Exercise
Below are the records; copy each line in them that holds the word "follow".

Records
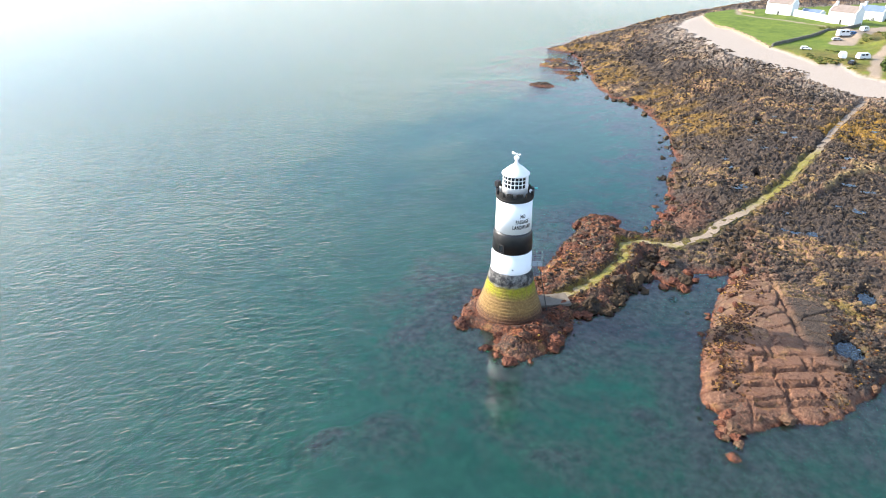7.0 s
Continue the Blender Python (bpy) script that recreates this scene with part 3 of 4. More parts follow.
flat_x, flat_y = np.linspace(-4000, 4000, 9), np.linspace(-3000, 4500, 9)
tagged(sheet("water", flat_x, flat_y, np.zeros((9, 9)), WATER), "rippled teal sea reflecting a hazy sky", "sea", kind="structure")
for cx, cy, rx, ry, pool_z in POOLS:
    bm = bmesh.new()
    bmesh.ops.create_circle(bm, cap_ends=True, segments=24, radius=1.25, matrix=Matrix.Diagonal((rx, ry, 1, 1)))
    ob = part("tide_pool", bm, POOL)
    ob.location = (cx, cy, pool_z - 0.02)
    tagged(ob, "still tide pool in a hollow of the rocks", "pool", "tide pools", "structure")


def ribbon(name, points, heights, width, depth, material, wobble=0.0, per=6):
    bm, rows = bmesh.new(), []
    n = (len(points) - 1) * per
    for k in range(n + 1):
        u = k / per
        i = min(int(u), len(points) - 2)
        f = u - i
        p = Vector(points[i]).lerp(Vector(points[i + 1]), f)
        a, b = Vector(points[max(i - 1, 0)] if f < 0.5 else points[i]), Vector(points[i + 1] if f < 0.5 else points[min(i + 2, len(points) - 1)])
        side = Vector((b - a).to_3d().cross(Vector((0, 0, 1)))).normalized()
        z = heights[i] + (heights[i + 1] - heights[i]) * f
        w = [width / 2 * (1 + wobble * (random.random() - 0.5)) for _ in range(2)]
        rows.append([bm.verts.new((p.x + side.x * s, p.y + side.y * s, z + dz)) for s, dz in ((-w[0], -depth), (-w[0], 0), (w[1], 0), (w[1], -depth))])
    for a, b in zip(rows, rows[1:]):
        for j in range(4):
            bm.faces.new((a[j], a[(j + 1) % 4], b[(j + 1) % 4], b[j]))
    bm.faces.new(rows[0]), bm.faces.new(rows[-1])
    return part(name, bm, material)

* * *

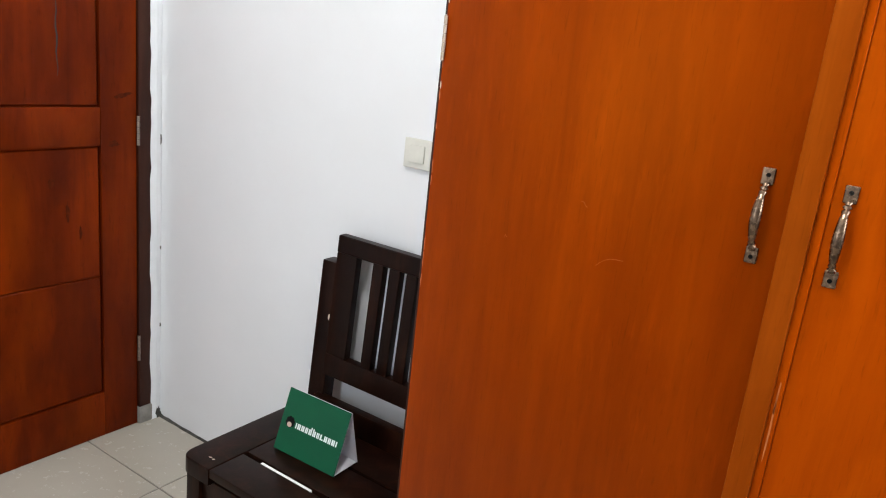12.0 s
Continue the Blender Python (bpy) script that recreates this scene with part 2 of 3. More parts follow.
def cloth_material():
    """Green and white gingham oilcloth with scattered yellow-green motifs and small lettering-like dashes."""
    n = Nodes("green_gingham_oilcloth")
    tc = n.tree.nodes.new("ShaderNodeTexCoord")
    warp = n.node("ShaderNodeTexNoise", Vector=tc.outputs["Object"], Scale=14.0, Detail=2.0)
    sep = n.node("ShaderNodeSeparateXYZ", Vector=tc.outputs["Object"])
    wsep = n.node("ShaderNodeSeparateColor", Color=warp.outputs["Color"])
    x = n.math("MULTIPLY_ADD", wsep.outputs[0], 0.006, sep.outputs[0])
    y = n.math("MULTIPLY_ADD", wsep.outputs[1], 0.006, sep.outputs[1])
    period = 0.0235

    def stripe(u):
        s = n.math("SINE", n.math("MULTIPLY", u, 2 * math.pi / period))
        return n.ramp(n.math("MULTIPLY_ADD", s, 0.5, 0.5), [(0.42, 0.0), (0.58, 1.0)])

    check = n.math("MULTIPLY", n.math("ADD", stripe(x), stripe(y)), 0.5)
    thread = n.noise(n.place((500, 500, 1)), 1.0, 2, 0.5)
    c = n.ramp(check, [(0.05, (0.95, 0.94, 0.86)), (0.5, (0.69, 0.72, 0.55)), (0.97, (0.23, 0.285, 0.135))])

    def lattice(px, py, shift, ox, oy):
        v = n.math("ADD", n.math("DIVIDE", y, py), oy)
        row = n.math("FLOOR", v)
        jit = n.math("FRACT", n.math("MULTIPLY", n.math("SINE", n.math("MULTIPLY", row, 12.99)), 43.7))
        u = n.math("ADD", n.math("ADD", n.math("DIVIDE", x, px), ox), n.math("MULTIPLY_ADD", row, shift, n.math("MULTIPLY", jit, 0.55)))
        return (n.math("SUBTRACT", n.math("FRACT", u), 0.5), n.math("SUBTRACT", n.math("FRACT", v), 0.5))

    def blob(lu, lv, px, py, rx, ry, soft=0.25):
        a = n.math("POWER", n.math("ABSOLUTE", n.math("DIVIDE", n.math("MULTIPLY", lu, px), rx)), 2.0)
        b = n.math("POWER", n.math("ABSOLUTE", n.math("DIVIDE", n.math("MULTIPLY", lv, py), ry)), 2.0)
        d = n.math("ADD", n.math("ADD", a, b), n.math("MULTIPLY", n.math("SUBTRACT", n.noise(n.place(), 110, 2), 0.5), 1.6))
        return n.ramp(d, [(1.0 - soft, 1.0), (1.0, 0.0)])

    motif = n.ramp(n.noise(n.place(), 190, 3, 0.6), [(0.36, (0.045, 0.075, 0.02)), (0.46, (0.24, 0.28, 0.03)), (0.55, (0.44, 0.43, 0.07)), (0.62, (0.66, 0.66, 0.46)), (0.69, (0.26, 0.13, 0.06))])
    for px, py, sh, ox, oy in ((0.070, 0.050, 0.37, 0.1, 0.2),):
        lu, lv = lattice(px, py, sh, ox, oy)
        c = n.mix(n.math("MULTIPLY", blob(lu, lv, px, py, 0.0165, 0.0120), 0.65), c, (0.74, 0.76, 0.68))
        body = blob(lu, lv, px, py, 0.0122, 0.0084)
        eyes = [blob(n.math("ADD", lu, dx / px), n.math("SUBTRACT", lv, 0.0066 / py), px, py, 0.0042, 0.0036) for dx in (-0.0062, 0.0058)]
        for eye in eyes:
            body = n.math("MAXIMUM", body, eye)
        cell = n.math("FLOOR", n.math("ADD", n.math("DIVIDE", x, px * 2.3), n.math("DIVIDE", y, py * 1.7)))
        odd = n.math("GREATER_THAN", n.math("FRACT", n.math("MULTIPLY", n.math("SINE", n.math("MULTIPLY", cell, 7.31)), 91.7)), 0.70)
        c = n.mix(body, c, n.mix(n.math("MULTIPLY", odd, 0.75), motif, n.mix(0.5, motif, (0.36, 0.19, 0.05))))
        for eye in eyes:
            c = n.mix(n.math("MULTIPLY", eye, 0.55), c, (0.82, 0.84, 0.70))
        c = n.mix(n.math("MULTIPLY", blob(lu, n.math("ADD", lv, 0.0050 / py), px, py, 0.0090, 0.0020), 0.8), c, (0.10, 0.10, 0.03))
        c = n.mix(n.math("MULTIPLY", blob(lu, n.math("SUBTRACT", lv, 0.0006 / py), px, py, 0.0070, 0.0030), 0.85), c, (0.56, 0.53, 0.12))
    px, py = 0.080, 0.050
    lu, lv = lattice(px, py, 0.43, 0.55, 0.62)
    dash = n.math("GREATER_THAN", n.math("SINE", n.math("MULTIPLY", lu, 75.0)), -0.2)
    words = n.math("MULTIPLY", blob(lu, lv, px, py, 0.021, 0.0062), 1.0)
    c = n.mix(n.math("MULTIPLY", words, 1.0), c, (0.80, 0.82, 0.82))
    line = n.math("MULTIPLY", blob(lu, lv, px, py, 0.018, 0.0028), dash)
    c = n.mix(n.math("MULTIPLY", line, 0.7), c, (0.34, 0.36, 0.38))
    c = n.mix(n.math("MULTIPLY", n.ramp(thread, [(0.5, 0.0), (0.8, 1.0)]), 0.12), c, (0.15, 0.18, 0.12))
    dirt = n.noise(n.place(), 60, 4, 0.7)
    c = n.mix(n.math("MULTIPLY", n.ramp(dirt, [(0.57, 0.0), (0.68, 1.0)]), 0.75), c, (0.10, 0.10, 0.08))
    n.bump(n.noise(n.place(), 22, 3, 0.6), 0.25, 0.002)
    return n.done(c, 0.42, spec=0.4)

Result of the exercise
Continue the Blender Python (bpy) script that recreates this scene with part 3 of 4. More parts follow.
Continue the Blender Python (bpy) script that recreates this scene with part 2 of 3. More parts follow.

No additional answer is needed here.